Die Lücken schließen WM-Debütant Lukas Kälble, der nebenbei schon drei Treffer erzielt hat, oder die Berliner Meister Kai Wissmann und Jonas Müller, der mit 21:28 Minuten im Schnitt die meiste Eiszeit aller deutschen Feldspieler herunterkurbelt. Übertroffen wird Müller vom Schweizer Roman Josi. Der NHL-Verteidiger von den Nashville Predators kommt pro Partie auf 24:05 Spielminuten und steht mit drei Treffern und acht Vorlagen auf Platz drei der WM-Scorerwertung. "Josi schreitet übers Eis wie einst Jesus übers Wasser", huldigte das Schweizer Portal Watson dem 33-Jährigen nach dem 8:0 gegen Dänemark. Was das für Josis weiteren Karriereweg bedeuten könnte, möchte man sich lieber nicht ausmalen.
Torhüter
"Wir haben hinten zwei richtig gute Männer drin", sagte Jonas Müller nach dem 6:3 gegen Frankreich. NHL-Torhüter Philipp Grubauer, 32, ist nominell die Nummer eins, Mathias Niederberger, 31, war im vergangenen Jahr einer der Garanten für die WM-Silbermedaille. In beide hat das Team absolutes Vertrauen. Bei den Schweizern dürfte diesmal Routinier Genoni, 36, zwischen den Pfosten stehen (s.o.). Außer Patrick Fischer gibt Akira Schmid, 24, den Vorzug, NHL-Talent von den New Jersey Devils. Beim 2:3 gegen Kanada, der einzigen Niederlage der Schweizer in der Gruppenphase, stand Genoni im Tor.
Coaching
Während Fischer, 48 und seit neun Jahren Chef der "Nati", unter Druck steht, wirkt Harold Kreis, 65, noch souveräner als im vergangenen Jahr. An seiner Seite weiß er wie 2023 in Alexander Sulzer (Bremerhaven) einen kundigen Koordinator der Defensive und in Serge Aubin, in den vergangenen vier Spielzeiten dreimal Meister mit Berlin, einen Experten für das Powerplay an seiner Seite. Kreis lässt andere Meinungen zu: "Ich bin nicht der Boss, ich habe einfach die letzte Entscheidung", sagte der Bundestrainer vor der WM. "Wir stehen ja nicht in Konkurrenz zueinander.
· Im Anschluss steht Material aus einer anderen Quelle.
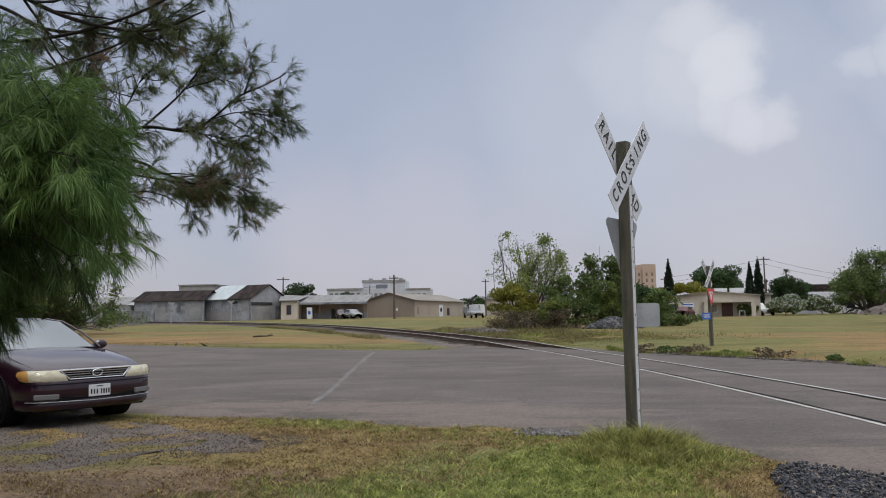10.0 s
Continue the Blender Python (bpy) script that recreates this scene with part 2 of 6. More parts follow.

Wir profitieren alle voneinander." Als sich das Team nach den beiden 1:6-Niederlagen zur Aussprache traf, setzte Kreis die Erkenntnisse der Spieler im Training um. Seitdem wirkt die Defensive aufgeräumter. "Wir haben aus der Lektion gelernt", sagt Kreis und attestiert der Mannschaft "eine gute Entwicklung".
Somit gebührt dem Team- und Dienstältesten das letzte Wort. "Am Ende ist es ein Spiel, in dem es um alles geht", sagt Moritz Müller. Deutschland gegen die Schweiz: Es kribbelt. Mal wieder.